Can you please try to stay objective?

> > > As with the thread pool, process granularity makes it impossible for
> > > any threaded application affinity to be managed via cpusets, such as
> > > say stuffing realtime critical threads into a shielded cpuset, mundane
> > > threads into another. There are any number of affinity usages that
> > > will break.
> >
> > Ditto. It's not obvious why this needs to be the cgroup interface and
> > couldn't instead be solved with extending sched_setaffinity() - again
> > weighing that against the power of the common controller model that
> > could be preserved this way.
>
> Wow. Well sure, anything that becomes broken can be replaced by
> something else. Hell, people can just stop using cgroups entirely, and
> the way issues become non-issues with the wave of a hand makes me
> suspect that some users are going to be forced to do just that.

We are not the ones doing the handwaving.
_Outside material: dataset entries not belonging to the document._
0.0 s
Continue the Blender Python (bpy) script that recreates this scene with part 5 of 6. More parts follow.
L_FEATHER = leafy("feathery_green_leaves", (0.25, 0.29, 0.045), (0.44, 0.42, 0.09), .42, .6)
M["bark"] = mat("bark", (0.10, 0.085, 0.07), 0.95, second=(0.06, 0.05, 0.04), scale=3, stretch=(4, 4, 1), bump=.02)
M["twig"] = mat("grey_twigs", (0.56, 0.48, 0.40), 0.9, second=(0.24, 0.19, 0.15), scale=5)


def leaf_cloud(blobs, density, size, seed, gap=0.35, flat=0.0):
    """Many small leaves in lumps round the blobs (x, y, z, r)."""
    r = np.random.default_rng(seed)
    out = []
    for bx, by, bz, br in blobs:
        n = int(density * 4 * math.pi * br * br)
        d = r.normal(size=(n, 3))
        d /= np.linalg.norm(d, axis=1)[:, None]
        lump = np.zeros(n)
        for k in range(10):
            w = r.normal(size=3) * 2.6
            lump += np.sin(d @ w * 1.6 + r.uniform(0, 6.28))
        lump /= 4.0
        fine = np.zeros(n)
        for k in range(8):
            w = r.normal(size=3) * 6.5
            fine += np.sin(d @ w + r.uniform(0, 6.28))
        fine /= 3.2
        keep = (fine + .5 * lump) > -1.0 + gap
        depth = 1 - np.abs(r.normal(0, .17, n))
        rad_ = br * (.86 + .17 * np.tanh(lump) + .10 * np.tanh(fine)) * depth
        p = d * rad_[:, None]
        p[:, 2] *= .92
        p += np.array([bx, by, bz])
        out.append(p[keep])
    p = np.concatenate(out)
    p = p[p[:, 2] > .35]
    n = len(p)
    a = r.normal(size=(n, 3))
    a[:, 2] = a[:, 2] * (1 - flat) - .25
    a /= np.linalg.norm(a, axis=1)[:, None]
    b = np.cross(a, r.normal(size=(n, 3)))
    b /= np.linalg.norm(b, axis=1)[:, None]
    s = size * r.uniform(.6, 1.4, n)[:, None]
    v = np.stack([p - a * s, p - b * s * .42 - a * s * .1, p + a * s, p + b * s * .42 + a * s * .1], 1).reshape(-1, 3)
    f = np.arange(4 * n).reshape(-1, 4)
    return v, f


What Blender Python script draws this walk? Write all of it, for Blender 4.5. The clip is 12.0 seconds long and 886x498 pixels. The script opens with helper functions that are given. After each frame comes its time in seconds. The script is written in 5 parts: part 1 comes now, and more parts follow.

We have reacted with code
and with repeated attempts to restart a grounded technical discussion
on this issue, and were met time and again with polemics, categorical
dismissal of the problems we are facing in the cloud, and a flatout
refusal to even consider a different approach to resource control.

It's great that cgroup1 works for some of your customers, and they are
free to keep using it, but there is only so much you can build with a
handful of loose shoestrings, and we are badly hitting the design
limitations of that model. We have tried to work in your direction and
proposed interfaces/processes to support the different things people
are (ab)using cgroup1 for right now, but at some point you have to
acknowledge that cgroup2 is the result of problems we have run into
with cgroup1 and that, consequently, not everything from cgroup1 can
be retained as-is. Only when that happens can we properly discuss
cgroup2's current design choices and whether it could be done better.

Ignoring the real problems that cgroup2 is solving will not remove the
demand for it. It only squanders your chance to help shape it in the
interest of the particular group of users you feel most obligated to.